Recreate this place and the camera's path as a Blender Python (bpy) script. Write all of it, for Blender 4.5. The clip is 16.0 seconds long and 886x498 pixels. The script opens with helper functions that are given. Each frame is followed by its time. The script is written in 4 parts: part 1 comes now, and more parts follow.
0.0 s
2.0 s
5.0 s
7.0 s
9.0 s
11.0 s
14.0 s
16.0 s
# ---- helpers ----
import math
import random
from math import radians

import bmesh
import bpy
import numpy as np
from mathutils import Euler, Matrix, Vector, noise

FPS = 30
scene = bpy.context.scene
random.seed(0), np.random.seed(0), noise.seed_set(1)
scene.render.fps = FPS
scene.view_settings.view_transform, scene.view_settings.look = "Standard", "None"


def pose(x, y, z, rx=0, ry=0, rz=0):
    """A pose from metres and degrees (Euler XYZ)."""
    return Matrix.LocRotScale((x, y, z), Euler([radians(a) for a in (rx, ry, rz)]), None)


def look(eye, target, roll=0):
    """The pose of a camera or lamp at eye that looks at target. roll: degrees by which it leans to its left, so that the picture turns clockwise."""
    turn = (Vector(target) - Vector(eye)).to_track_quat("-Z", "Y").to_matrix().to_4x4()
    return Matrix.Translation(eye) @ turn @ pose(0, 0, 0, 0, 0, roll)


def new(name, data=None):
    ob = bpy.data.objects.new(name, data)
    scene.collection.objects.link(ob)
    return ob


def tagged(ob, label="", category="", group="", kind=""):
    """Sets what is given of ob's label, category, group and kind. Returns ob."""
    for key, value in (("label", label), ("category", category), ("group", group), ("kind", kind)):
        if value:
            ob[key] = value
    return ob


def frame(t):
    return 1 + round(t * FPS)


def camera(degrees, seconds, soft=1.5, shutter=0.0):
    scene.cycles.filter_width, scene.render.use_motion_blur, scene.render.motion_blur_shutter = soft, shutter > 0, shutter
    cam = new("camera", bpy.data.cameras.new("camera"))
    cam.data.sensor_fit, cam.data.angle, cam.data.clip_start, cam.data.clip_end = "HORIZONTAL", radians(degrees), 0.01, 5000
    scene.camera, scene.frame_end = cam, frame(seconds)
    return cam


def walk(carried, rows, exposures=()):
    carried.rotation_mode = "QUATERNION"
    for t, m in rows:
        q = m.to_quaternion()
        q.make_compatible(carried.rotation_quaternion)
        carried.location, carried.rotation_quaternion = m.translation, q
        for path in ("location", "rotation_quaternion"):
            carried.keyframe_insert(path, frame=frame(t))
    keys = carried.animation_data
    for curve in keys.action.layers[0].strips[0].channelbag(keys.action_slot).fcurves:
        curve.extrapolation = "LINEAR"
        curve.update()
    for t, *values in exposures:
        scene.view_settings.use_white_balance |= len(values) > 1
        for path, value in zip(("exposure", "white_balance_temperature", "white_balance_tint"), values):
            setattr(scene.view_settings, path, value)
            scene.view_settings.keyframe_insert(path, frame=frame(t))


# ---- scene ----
=======
- **What you will do**: Say how many lines contain "category", and give nothing but that number.

- **Solved exercise**: 3